Other points of interest

  • Greenbush Kettle—On Kettle Moraine Drive, 1 mile north of State Highway 67. An outstanding example of a glacial kettle hole. A scenic overlook, viewing deck and interpretive display is just a short walk from the parking lot.
  • Kame Field—Near the intersection of Highway V and Deer Road looking north. The mile-wide view of this spectacular kame field is breathtaking. Visitors can view and experience the rock and rubble and gravel "insides" of a kame up close.
  • Visita Trail Overlook—At the Henry S. Reuss Ice Age Visitor Center, State Highway 67 south of Dundee. A short climb up some stairs and you arrive at a viewing platform overlooking a beautiful vista from which you can see drumlins, eskers and ground moraines. The Visitor Center offers forest information, interpretive displays and a 20-minute film explaining how the glaciers shaped most of Wisconsin's landscape. You can buy nature books, clothing, admission stickers and trail passes there. Public programs are scheduled throughout the year and group programs on request.

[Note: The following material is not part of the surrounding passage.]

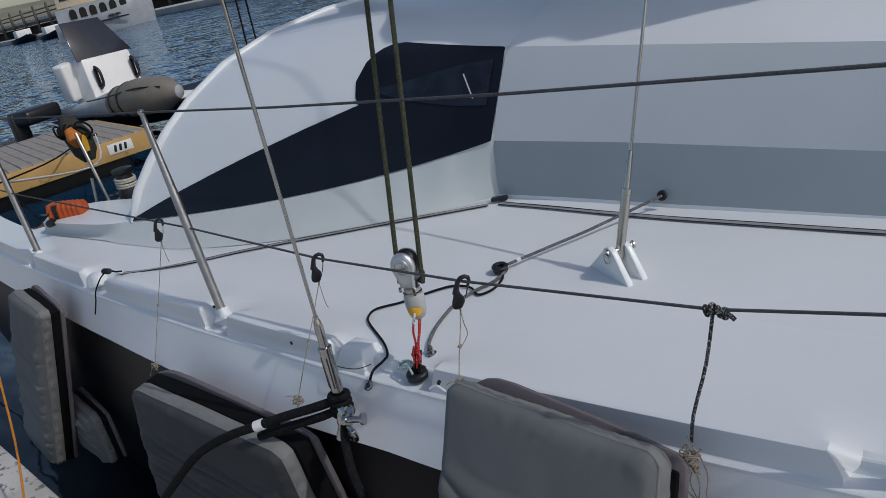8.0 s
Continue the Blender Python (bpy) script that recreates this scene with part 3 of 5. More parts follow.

  • Jersey Flats Prairie—On County Highway SS, 1/4 mile west of the village of New Prospect. This restored prairie is a glacial outwash plain. This area is designated as a Wisconsin Wildlife Viewing Area and is included in the national "Watchable Wildlife" program.
  • Little Mud Lake—On County Highway SS, 1/2 mile east of County Highway GGG. This site is a State Habitat Preservation Area and is vital for the long-term survival of the red-spotted, blue-spotted, spotted and tiger salamanders that thrive here. A picnic table and grill are provided at the small parking lot.